When she was a kid, Rosanne Cash wanted to become a writer, not a singing star who was always away from home like her famous father, Johnny Cash.
Of course, she gave in to the family tradition, becoming a Grammy-winning singer/songwriter with 11 No. 1 country hits, but she eventually became a writer, as well, publishing a short-story collection, a children's book and essays in the New York Times, Rolling Stone and Martha Stewart Living.
Whether she pens prose or songs, Cash is a wordsmith of uncommon emotional depth.
Her albums "Interiors" (1990) and "Black Cadillac" (2006) are deeply penetrating discussions of divorce and death, respectively. "The ocean's calm outside my door/the storm rages inside my head/In perfect control so no one could know/I smile but I'm not even there," she sings on "Land of Nightmares" on "Interiors."

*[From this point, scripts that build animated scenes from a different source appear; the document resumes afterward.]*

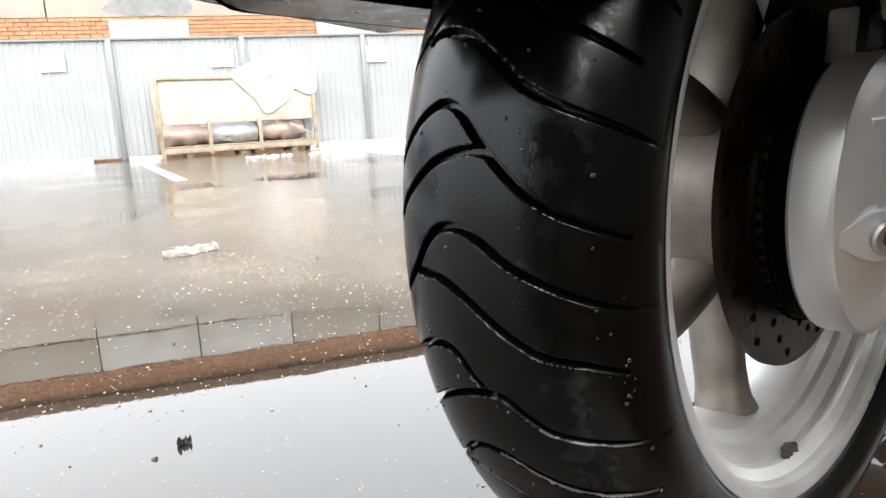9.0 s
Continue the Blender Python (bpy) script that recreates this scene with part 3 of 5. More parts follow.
# the tyre, with curved tread grooves cut into it
NS = 300
crown = [Vector(p) for p in ((0.243, -0.068), (0.249, -0.074), (0.26, -0.0785), (0.275, -0.0795), (0.29, -0.0755), (0.302, -0.066), (0.3135, -0.052), (0.322, -0.034), (0.3285, -0.012), (0.331, 0.012), (0.329, 0.036), (0.323, 0.056), (0.313, 0.072), (0.3, 0.084), (0.285, 0.091), (0.27, 0.0925), (0.257, 0.088), (0.247, 0.078), (0.243, 0.068))]
crown = smooth(crown, k=8)
length = [0.0]
for a, b in zip(crown, crown[1:]):
    length.append(length[-1] + (b - a).length)
mid = length[-1] / 2
GROOVES = [  # (sideways from the middle, how far up along the tyre): the grooves of one repeat
    [(0.09, 0.07), (0.057, 0.095), (0.03, 0.115), (0.016, 0.13), (0.003, 0.137), (-0.01, 0.138), (-0.02, 0.135), (-0.034, 0.125), (-0.05, 0.116), (-0.08, 0.105), (-0.1, 0.098)],
    [(0.028, 0.108), (0.021, 0.111), (0.006, 0.11), (-0.012, 0.103), (-0.027, 0.092), (-0.042, 0.08), (-0.055, 0.073), (-0.068, 0.068), (-0.092, 0.061), (-0.12, 0.053)],
    [(0.09, 0.012), (0.054, 0.04), (0.03, 0.06), (0.015, 0.068), (0.004, 0.07), (-0.006, 0.066), (-0.014, 0.058), (-0.025, 0.046), (-0.039, 0.032), (-0.05, 0.023), (-0.07, 0.0115), (-0.104, -0.0005)],
    [(0.09, -0.02), (0.055, 0.004), (0.042, 0.016), (0.026, 0.028), (0.011, 0.0375), (-0.004, 0.0425), (-0.018, 0.0445), (-0.026, 0.043)],
    [(0.09, -0.07), (0.056, -0.046), (0.031, -0.025), (0.018, -0.009), (0.008, 0.0), (-0.003, 0.003), (-0.016, 0.001), (-0.028, -0.006), (-0.04, -0.015), (-0.065, -0.0275), (-0.093, -0.0395), (-0.124, -0.048)],
    [(0.029, -0.026), (0.015, -0.0255), (0.004, -0.0275), (-0.012, -0.0355), (-0.03, -0.05), (-0.042, -0.059), (-0.055, -0.067), (-0.077, -0.073), (-0.098, -0.082)],
    [(0.09, -0.105), (0.054, -0.088), (0.027, -0.072), (0.009, -0.069), (-0.001, -0.0735), (-0.008, -0.084), (-0.017, -0.094)],
    [(0.09, -0.155), (0.056, -0.13), (0.022, -0.107), (0.003, -0.099), (-0.014, -0.095), (-0.027, -0.0955), (-0.038, -0.106), (-0.051, -0.117), (-0.064, -0.122), (-0.081, -0.128), (-0.097, -0.1335), (-0.118, -0.141)],
]
REPEAT = 0.277


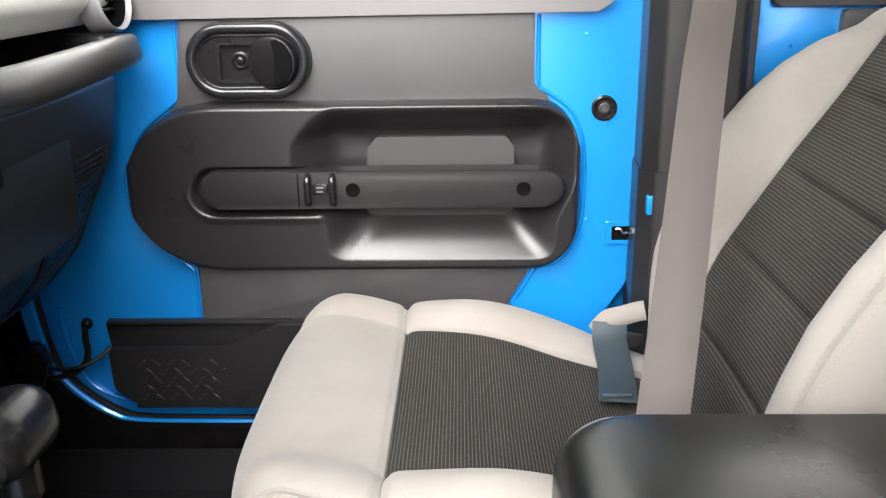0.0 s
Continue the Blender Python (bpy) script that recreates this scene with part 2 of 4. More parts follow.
def lathe(profile, at, axis, n=32, bm=None):
    """A turned form: (radius, height) pairs round an axis through a point."""
    b = bmesh.new()
    rot = Vector((0, 0, 1)).rotation_difference(Vector(axis).normalized()).to_matrix().to_4x4()
    rows = []
    for r, h in profile:
        rows.append([b.verts.new((max(r, 1e-5) * math.cos(2 * math.pi * k / n), max(r, 1e-5) * math.sin(2 * math.pi * k / n), h)) for k in range(n)])
    for a, c in zip(rows, rows[1:]):
        for k in range(n):
            b.faces.new((a[k], a[(k + 1) % n], c[(k + 1) % n], c[k]))
    for row in (rows[0], rows[-1]):
        b.faces.new(row)
    b.transform(Matrix.Translation(at) @ rot)
    return add(bm, b) if bm else b


def spline(pts, n=8, closed=False):
    """Points along a smooth curve through the given ones."""
    P = [Vector(p) for p in pts]
    out = []
    last = len(P) if closed else len(P) - 1
    for i in range(last):
        if closed:
            a, b, c, d = P[i - 1], P[i], P[(i + 1) % len(P)], P[(i + 2) % len(P)]
        else:
            a, b, c, d = P[max(i - 1, 0)], P[i], P[i + 1], P[min(i + 2, len(P) - 1)]
        for k in range(n):
            t = k / n
            out.append(0.5 * ((2 * b) + (c - a) * t + (2 * a - 5 * b + 4 * c - d) * t * t + (3 * b - a - 3 * c + d) * t ** 3))
    if not closed:
        out.append(P[-1])
    return out


def sweep(path, section, side=None, closed=False, bm=None, scale=None):
    """A section of (across, out) pairs carried along a path. side: the across direction at each point."""
    b = bmesh.new()
    n, k = len(path), len(section)
    rows = []
    prev = None
    for i, p in enumerate(path):
        if closed:
            t = (path[(i + 1) % n] - path[i - 1]).normalized()
        else:
            t = (path[min(i + 1, n - 1)] - path[max(i - 1, 0)]).normalized()
        if side is not None:
            s = Vector(side[i] if isinstance(side, list) else side)
        else:
            s = prev if prev is not None else (Vector((0, 0, 1)).cross(t) if abs(t.z) < 0.9 else Vector((0, 1, 0)).cross(t))
        s = (s - t * s.dot(t)).normalized()
        prev = s
        o = t.cross(s)
        f = scale[i] if scale else 1.0
        rows.append([b.verts.new(p + s * (a * f) + o * (c * f)) for a, c in section])
    for i in range(n if closed else n - 1):
        r0, r1 = rows[i], rows[(i + 1) % n]
        for j in range(k):
            b.faces.new((r0[j], r0[(j + 1) % k], r1[(j + 1) % k], r1[j]))
    if not closed:
        b.faces.new(rows[0])
        b.faces.new(rows[-1][::-1])
    return add(bm, b) if bm else b


def oval(a, c, n=14):
    return [(a * math.cos(2 * math.pi * i / n), c * math.sin(2 * math.pi * i / n)) for i in range(n)]


def strap(width, thick):
    r = thick / 2
    w = width / 2
    return [(-w, -r * 0.5), (-w + r, -r), (w - r, -r), (w, -r * 0.5), (w, r * 0.5), (w - r, r), (-w + r, r), (-w, r * 0.5)]


def stitches(path, length, gap, radius, normal):
    """Short raised threads in a row along a path."""
    b = bmesh.new()
    todo, acc, start = 0.0, 0.0, None
    for p, q in zip(path, path[1:]):
        seg = (q - p).length
        if seg < 1e-6:
            continue
        d = (q - p) / seg
        pos = todo
        while pos < seg:
            a = p + d * pos
            s = d.cross(Vector(normal)).normalized()
            o = s.cross(d).normalized()
            mat = Matrix.Translation(a + d * length / 2) @ Matrix((d, s, o)).transposed().to_4x4()
            bmesh.ops.create_cone(b, cap_ends=True, segments=5, radius1=radius, radius2=radius, depth=length,
                                  matrix=mat @ Matrix.Rotation(math.pi / 2, 4, "Y"))
            pos += length + gap
        todo = pos - seg
    return b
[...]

In "Composed," her just published memoir, Cash offers long, eloquent passages about her innermost thoughts, but often the succinctness of a songwriter enables her to deliver a terrific one-liner. For example, at age 20, she moved to London to work as a record-company go-fer, as arranged by her father. Instead of finding herself, Cash found loneliness and despair. A female friend in London read Rosanne's diary and apologized for how difficult things were for her.
Three decades later, Cash reflects: "I hated her for knowing more about me than I knew about myself."
"Composed," a slim but compelling and inspiring book, walks the line between memoir and autobiography.
A memoir, says Minneapolis memoirist Laurie Lindeen, is "a slice of the pie rather than the whole pie."